The Coven-Meyerowitz tiling conditions for 3 odd prime factors

TL;DR

This paper proves that the Coven-Meyerowitz tiling condition (T2) applies to all integer tilings with period equal to the square of the product of three distinct odd primes, and classifies these tilings.

Contribution

It extends the validity of the (T2) tiling condition to new cases involving three odd prime factors and provides a classification of these tilings.

Findings

(T2) holds for tilings with period (p_ip_jp_k)^2

Classification of all such tilings is provided

Supports conjecture that (T2) applies broadly to tilings with multiple prime factors

Abstract

It is well known that if a finite set $A\subset\mathbb{Z}$ tiles the integers by translations, then the translation set must be periodic, so that the tiling is equivalent to a factorization $A\oplus B=\mathbb{Z}_M$ of a finite cyclic group. We are interested in characterizing all finite sets $A\subset\mathbb{Z}$ that have this property.

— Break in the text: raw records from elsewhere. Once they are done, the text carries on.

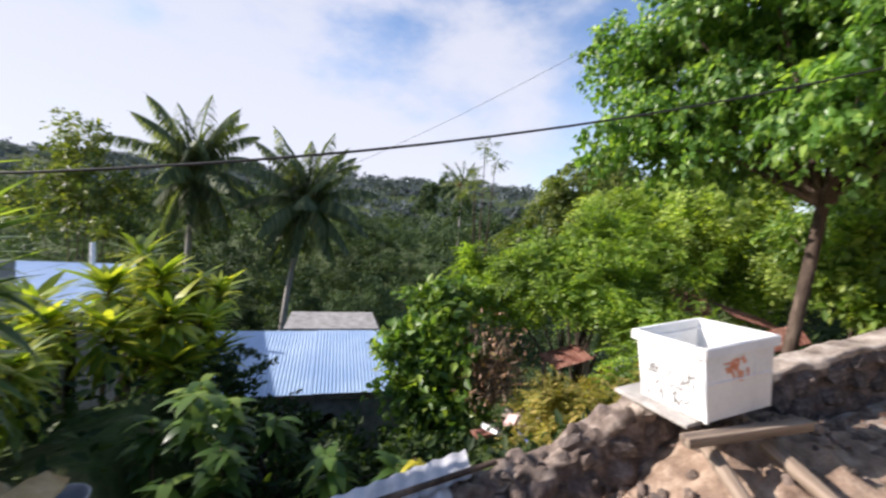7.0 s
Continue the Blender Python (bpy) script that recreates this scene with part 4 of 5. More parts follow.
def build_bush(name, at, lobes, mat, label, leaf=(0.11, 0.06), per=700, seed=1, category="bush", feather=False, group="", stem=M_BARK, squash=0.9, shell=0.35):
    rng = np.random.default_rng(seed)
    pr = random.Random(seed)
    z0 = gz(*at)
    t = thing(name, (at[0], at[1], z0), label, category, group)
    o = np.array((at[0], at[1], z0))
    C = np.array([l[:3] for l in lobes]) - o
    R = [l[3] for l in lobes]
    runs = []
    for c in C:
        c = Vector(c)
        m = Vector((c.x * 0.35, c.y * 0.35, c.z * 0.5))
        runs.append(([(c.x * 0.06, c.y * 0.06, -0.1), tuple(m), tuple(c)], [0.045, 0.028, 0.008]))
    for run in runs:
        tubes("stem", [run], stem, t, "", 6, pr, 0.08)
    C, R = broken_lobes(rng, C, R)
    P, O = crown_points(rng, C, R, per, squash, shell) if feather else twig_points(rng, C, R, per, squash, shell, 18, leaf[0] * 2.6, leaf[0] * 0.45)
    n = len(P)
    if feather:
        # sprays of small leaflets in two ranks along a twig
        k = 12
        T = unit(O + rng.normal(size=(n, 3)) * 0.6 + np.array((0, 0, 0.15)))
        S = unit(np.cross(T, np.array((0, 0, 1.0)) + rng.normal(size=(n, 3)) * 0.3))
        j = np.arange(k)
        sgn = np.where(j % 2 == 0, 1.0, -1.0)
        along = (0.03 + 0.017 * j)[None, :, None] * (leaf[0] / 0.05)
        Q = P[:, None, :] + T[:, None, :] * along - np.array((0, 0, 1.0)) * (along ** 2) * 1.2
        DD = S[:, None, :] * sgn[None, :, None] + T[:, None, :] * 0.45
        Q, DD = Q.reshape(-1, 3), DD.reshape(-1, 3)
        small_leaves("foliage", Q, DD, leaf[0], leaf[1], mat, t, "", rng, 0.75, np.repeat(O, k, 0) * 0.7)
    else:
        D = O * 0.7 + rng.normal(size=(n, 3)) * 0.5 + np.array((0, 0, -0.25))
        s = 0.65 + 0.6 * rng.random(n)
        leaves("foliage", P, D, leaf[0] * s, leaf[1] * s, mat, t, "", rng, (0, 0, 1), 0.45, 0.18, 0.1, 0.42, O)
    return t


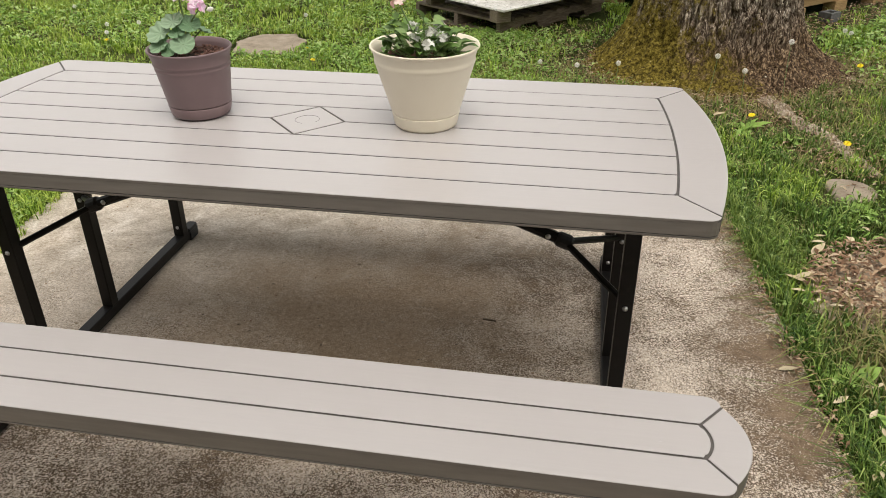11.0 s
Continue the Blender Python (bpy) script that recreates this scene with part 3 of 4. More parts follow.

Coven and Meyerowitz (1998) proposed conditions (T1), (T2) that are sufficient for $A$ to tile, and necessary when the cardinality of $A$ has at most two distinct prime factors. They also proved that (T1) holds for all finite tiles, regardless of size. It is not known whether (T2) must hold for all tilings with no restrictions on the number of prime factors of $|A|$. We prove that the Coven-Meyerowitz tiling condition (T2) holds for all integer tilings of period $M=(p_ip_jp_k)^2$, where $p_i,p_j,p_k$ are distinct odd primes. The proof also provides a classification of all such tilings.